Author’s note: Delay pedals are a one of the most common types of guitar effects. They function essentially as an echo -– taking the note or chord that you play and then spitting it back out again and again at a certain interval. We recently looked at four of these devices. The best one, the Memory Lane 2, is the review that follows. If you’re not a musician, though, may we suggest an awesome writeup of the MacBook Air or Logitech’s Google TV instead?
The Diamond Memory Lane 2 is hands-down the nicest sounding delay pedal I’ve played. The tone is warm and real. The delay signal has the ability to sound like a mirror of your dry signal. or it can even add some of its own pleasant character to enhance your tone.
The Memory Lane has most of the features you’d find on any analog delay pedal: feedback, modulation, mix, plus a few extras. For instance, there are two separate delays to switch between, which allows you some versatility in a live performance. You can keep a shallow, T. Rex–style slapback sound on deck while, on the other channel, you’re freaking out on psychedelic waves of delay. Tap tempo is a nice addition since it can be hard to find on analog delays, and it allows you to easily sync up with the rest of your band.

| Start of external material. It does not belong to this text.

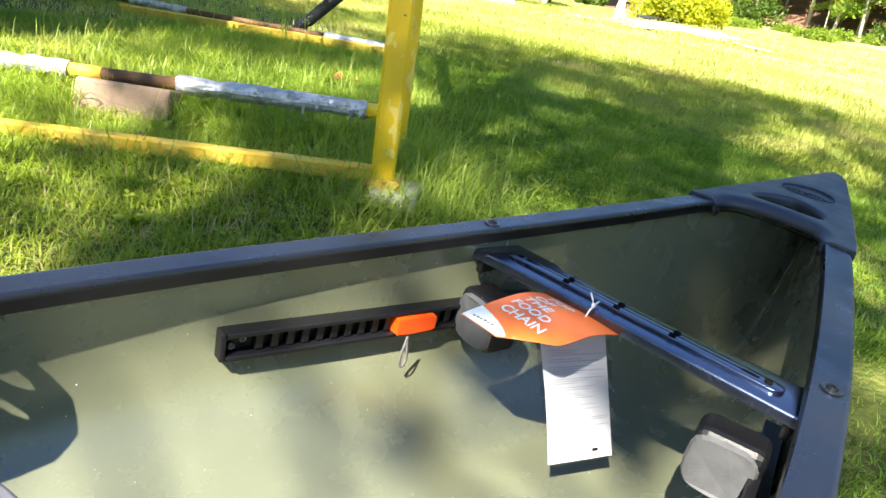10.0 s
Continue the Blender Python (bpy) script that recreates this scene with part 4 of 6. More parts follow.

Out of the box, the oscillations of the delay signal are a bit limited if you’re used to a lot of feedback and zany sounds, as with Electro-Harmonix’s Memory Man. This can be remedied by opening up the pedal and putting the pedal in ‘space ship mode’ by fiddling with an interior switch. Once you get used to the settings, this pedal is just plain fun to use. You can easily dial in familiar delay tones or go exploring off the deep end.
The EQ knob has some nice coloring effects, brightening and darkening your delay signal by emphasizing either high or low frequencies. There’s also a switch to add some dotted eighth notes to your delay. This means that instead of just the constant pulse of the delay, it will actually come back to you in more of a rhythm. This can be used for either a trippy effect or a backing rhythm for scale practice.
The pedal’s large round knobs for each setting help with mid-song adjustments. You can either bend over quickly to change them by hand or just edge the knobs with your shoe.
The Memory Lane’s killer app is its ability to add other effects to the delay signal. If you have a distortion pedal, for example, you could make all your delays sound crunchy and messed-up. You can achieve this by putting an insert cable into the expression-pedal input. This presents all sorts of silly options and makes an otherwise straightforward pedal a lot more versatile.
Even without added effects, the two expression-pedal options — delay time and feedback — are a huge bonus. They allow you to adjust either value with a pedal, so you don’t have to stop playing.
The main downside of the Memory Lane 2 is the price. You could buy a pretty nice guitar or several other pedals for what it costs. On the other hand, if you have that kind of extra cash, the increased quality and value is there.